I was at church this past Sunday night, and my pastor said something I’ve heard said a zillion other times, but never really let it sink in . . . Jesus died on that cross for you, and if it had been only for you, he would have still done it.
I’m not sure the reason, but it sat there with me this time, resonating in the silence of the building, only the pastor’s voice being heard. If it were only one of us, only me, or only you, he still would have taken that beating, that bloody, gruesome, painful death. For only one of us.

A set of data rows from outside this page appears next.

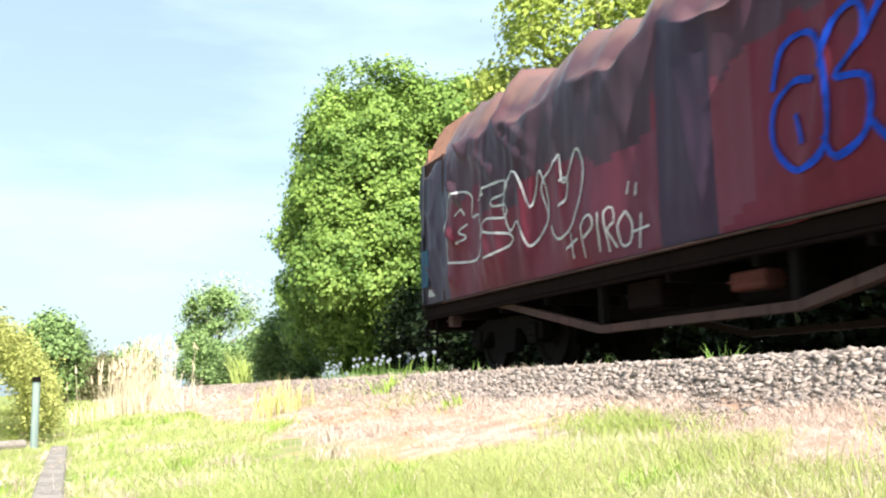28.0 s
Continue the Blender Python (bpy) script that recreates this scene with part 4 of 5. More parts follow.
spray = wagon_at(18, "pink", "red freight wagon with a navy tarpaulin faded above",
                 T("tarp_navy_faded", (0.008, 0.014, 0.032), (0.030, 0.072, 0.12), 2.62, 0.09, patches=((0.8, 2.2, 1.0, 2.9, (0.008, 0.032, 0.065)),)), 20.0, 1.1, 0.6)
spray(lettering("STACK", 11.62, 10.76, 2.06, 2.30, -0.02, 0.2) + lettering("SAT", 11.60, 11.2, 1.74, 1.96, 0.02, 0.1) + lettering("ROSO", 11.62, 11.04, 1.44, 1.64, 0.0, 0.1), 0.026, INK_WHITE)
spray([[(11.0, 1.5), (10.58, 1.54)], [(11.0, 1.62), (10.62, 1.66)], [(10.98, 1.40), (10.6, 1.42)], [(10.9, 1.72), (10.7, 1.74)]], 0.13, INK_SILVER, "white sprayed patch")
spray(blocks(61, 7.15, 6.45, 2.05, 2.3, 4) + blocks(62, 7.15, 6.3, 1.7, 1.95, 4) + blocks(63, 6.8, 6.2, 1.38, 1.6, 3), 0.035, INK_LILAC)
spray(scribble(30, 1.65, 0.95, 1.75, 2.1, 14) + scribble(47, 1.6, 1.0, 1.25, 1.6, 12), 0.035, INK_SKY)
spray(lettering("ROCL", 0.85, 0.0, 1.85, 2.16), 0.035, INK_WHITE)
spray = wagon_at(19, "pink", "red freight wagon with a bright teal tarpaulin in deep folds",
                 T("tarp_bright_teal", (0.005, 0.060, 0.125), (0.008, 0.075, 0.145), dust_and_glint=(0.10, 0.16, 0.18), patches=((9.4, 11.6, 1.0, 2.9, (0.006, 0.06, 0.07)), (6.4, 7.2, 1.6, 2.5, (0.012, 0.045, 0.040)), (4.6, 5.1, 1.0, 2.9, (0.006, 0.085, 0.085)),
                            (2.4, 3.3, 0.9, 2.7, (0.012, 0.10, 0.20)), (7.6, 8.1, 0.9, 2.7, (0.012, 0.10, 0.19))), streak=0.6), 21.0, 2.5, 0.25, 0.22)
spray = wagon_at(20, "mauve", "last freight wagon, under a maroon tarpaulin with graffiti",
                 T("tarp_maroon", (0.19, 0.026, 0.036), (0.10, 0.044, 0.050), 2.40, 0.30, dust_and_glint=(0.14, 0.085, 0.078), block=True, streak=0.3,
                   patches=((6.2, 9.0, 2.10, 3.1, (0.075, 0.040, 0.045)), (5.25, 6.1, 0.9, 3.0, (0.062, 0.036, 0.050)), (9.0, 10.1, 1.9, 3.0, (0.07, 0.034, 0.040)),
                            (4.75, 5.25, 1.1, 2.4, (0.20, 0.050, 0.060)), (6.1, 7.4, 1.0, 2.1, (0.17, 0.040, 0.052)), (11.4, 12.6, 0.9, 3.1, (0.06, 0.040, 0.052)))), 22.0, 1.5, 0.2, 0.42, tarp=(PANEL - 0.05, LEN + 0.02))
spray([[(11.36, 1.50), (11.36, 2.32), (11.09, 2.42), (10.67, 2.39), (10.45, 2.25), (10.50, 2.02), (10.21, 2.0), (10.08, 1.75), (10.16, 1.52), (10.4, 1.42), (11.36, 1.50)],
       [(11.05, 2.12), (10.85, 2.18), (10.75, 2.08)], [(11.0, 1.72), (10.72, 1.78), (10.95, 1.88), (10.68, 1.95)],
       [(10.28, 2.20), (9.97, 2.22), (9.97, 2.30), (9.3, 2.27), (9.31, 2.13), (9.68, 2.11), (9.69, 2.02), (9.34, 1.97), (9.38, 1.83), (9.94, 1.89), (10.0, 1.74), (9.26, 1.60), (9.27, 1.47), (10.02, 1.40)]],
      0.034, INK_BRIGHT, "white sprayed outline letters")
spray([[(9.41, 1.95), (9.26, 2.22), (9.03, 2.32), (8.71, 1.84), (8.47, 2.22), (8.3, 1.68), (8.74, 1.38), (9.03, 1.72), (9.26, 1.64), (9.41, 1.95)],
       [(8.3, 1.68), (8.45, 2.04), (8.04, 2.25), (7.95, 2.28), (7.89, 1.98), (7.78, 2.0), (7.56, 2.26), (7.41, 2.16), (7.36, 1.95), (7.52, 1.63), (7.77, 1.39), (8.1, 1.38), (8.25, 1.55)],
       [(7.95, 2.0), (7.78, 2.0), (7.80, 1.78), (7.98, 1.72)]],
      0.034, INK_BRIGHT, "white sprayed outline letters")
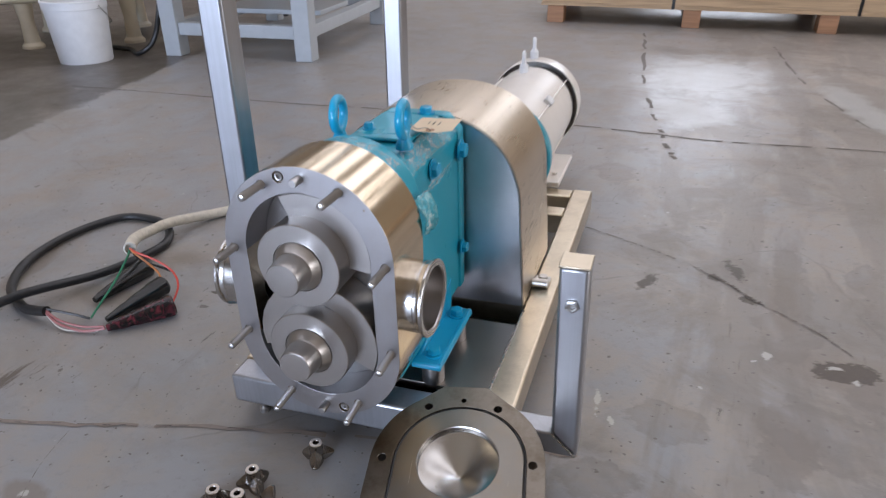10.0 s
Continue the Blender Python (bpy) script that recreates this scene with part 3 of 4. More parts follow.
def open_sides(me):
    """Cuts the round port openings into the flat sides of the rotor chamber."""
    bm = bmesh.new()
    bm.from_mesh(me)
    bm.faces.ensure_lookup_table()
    flats = [f for f in bm.faces if abs(f.normal.x) > 0.99 and abs(abs(f.calc_center_median().x) - RI) < 1e-4 and abs(f.calc_center_median().z - CZ) < 1e-3]
    for f in flats:
        x = f.calc_center_median().x
        edge_loop = list(f.edges)
        vs = [bm.verts.new((x, 0.056 + a, CZ - 0.007 + b)) for a, b in circle(0, 0, 0.0335, 40)]
        ring = [bm.edges.new((vs[i], vs[(i + 1) % 40])) for i in range(40)]
        bmesh.ops.delete(bm, geom=[f], context="FACES_ONLY")
        bmesh.ops.triangle_fill(bm, edges=edge_loop + ring, use_beauty=True, normal=Vector((1, 0, 0)))
    bm.to_mesh(me)
    bm.free()


body = part("pump_body", sheet(stadium(RO, CO), [stadium(RI, C)], at_face, 0.0, 0.090,
            [(circle(x, z, 0.0056, 18), 0.006) for x, z in STUDS] + [(circle(-0.0235, 0.1495, 0.0068, 20), 0.008), (circle(0.0255, -0.1495, 0.0068, 20), 0.008), (circle(0.0745, 0.122, 0.0012, 8), 0.003)]),
            STEEL_SHELL, pump, "brushed stainless oval pump body", angle=25)
open_sides(body.data)
edge = body.modifiers.new("edge", "BEVEL")
edge.width, edge.segments, edge.limit_method, edge.angle_limit, edge.harden_normals = 0.0009, 2, "ANGLE", radians(50), True
body.data.materials.append(STEEL_FACE)
body.data.materials.append(STEEL_BORE)
for f in body.data.polygons:
    c = f.center
    if abs(f.normal.y) > 0.9:
        f.material_index = 1
    elif c.y < 0.13 and (abs(c.x) < RI + 0.001) and abs(c.z - CZ) < C + RI + 0.001 and max(abs(c.x) / RI, 0) <= 1.0:
        dx, dz = c.x, abs(c.z - CZ) - C
        if (dz <= 0 and abs(dx) < RI + 0.002) or (dz > 0 and math.hypot(dx, dz) < RI + 0.002):
            f.material_index = 2
part("bore_back", sheet(stadium(RI - 0.0002, C), [], at_face, 0.044, 0.088), STEEL_BORE, body, "smooth steel back wall of the rotor chamber")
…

And then I thought some more. We are his children, God’s children, his beloved. He created us and he adores us. And then I thought of my children, and how I love them, all six of them and what I wouldn’t do for any of them, even if only one needed me, what I wouldn’t do for just that one, and it hit me like a wrecking ball. He loves us not as a number, but as a child. I am not number 5,104,369,287. I am Alison, his beloved daughter that he made and perfected in his image. If no one but me had needed saving, Jesus would have still taken his place on that cross because he loves us that much. Individually, intimately, personally, just Him and me. He loves ME that much and he loves YOU that much.
Have you ever stopped to think about that? To just let that sink to the bottom of your soul? The creator of the universe, of every star in the galaxy and every droplet of water in the vast sea, loves me and knows me by name. He knows the numbers of hairs on my head. He formed me and knit me together in the womb.
O Lord, you have examined my heart and know everything about me. You know when I sit down or stand up. You know my thoughts even when I’m far away. You see me when I travel and when I rest at home. You know everything I do. You know what I am going to say even before I say it, Lord. You go before me and follow me. You place your hand of blessing on my head. Such knowledge is too wonderful for me, too great for me to understand! I can never escape from your Spirit! I can never get away from your presence! If I go up to heaven, you are there; if I go down to the grave, you are there. If I ride the wings of the morning, if I dwell by the farthest oceans, even there your hand will guide me, and your strength will support me. I could ask the darkness to hide me and the light around me to become night–but even in darkness I cannot hide from you. To you the night shines as bright as day. Darkness and light are the same to you. You made all the delicate, inner parts of my body and knit me together in my mother’s womb. Thank you for making me so wonderfully complex! Your workmanship is marvelous–how well I know it. You watched me as I was being formed in utter seclusion, as I was woven together in the dark of the womb. You saw me before I was born. Every day of my life was recorded in your book. Every moment was laid out before a single day had passed. Pslam 139:1-16 NLT
And then how my soul was wrecked because I fall so short of his goodness and his love. I stray and pull away almost intentionally it seems at times. I let the world push me into a corner until I explode under the weight of it all. I hurt and ache, wanting to feel God near me, when it is me alone who is doing all the wandering. I call out in the night, ‘Save me God, see me, hear me, help me.’ And he calls back, ‘But I’m right here. I’ve always been right here, all you have to do is open your eyes and see me, open your ears and hear me, just open your heart for me.’
And something comes to my attention, a video from a few years ago by Ann Voskamp, reminding us to be thankful in every situation. Thank Him for everything, even when the world and Satan are lying to you, screaming at you to be angry at your spouse for his muddy shoes and clothes lying in the floor where he dropped them on his way to the shower; whispering that your children aren’t sharing in their responsibilities around the house and how you’re doing everything while they all sit and watch. He is a deceiver, a liar, a conniver and a thief of your happiness and joy. Do NOT let Satan steal your joy today. Stop and THANK the Holy Father for your husband or your children AND for their messes because there are those who wish they had those messes to clean up and those clothes to pick up. Thank Him for your husband and his job that allows him to get so nasty that he needs a shower so he can sit next to you on the couch and you can talk to him about your day. Thank God for every detail of your life, whether you have a husband and kids or dogs or a job or school or whatever circumstance is in your life, and you will see the goodness again, not just the negative.
He does love you, he does see you and he does desire every good thing for you. Open yourself up for him today and make a place for him in your heart.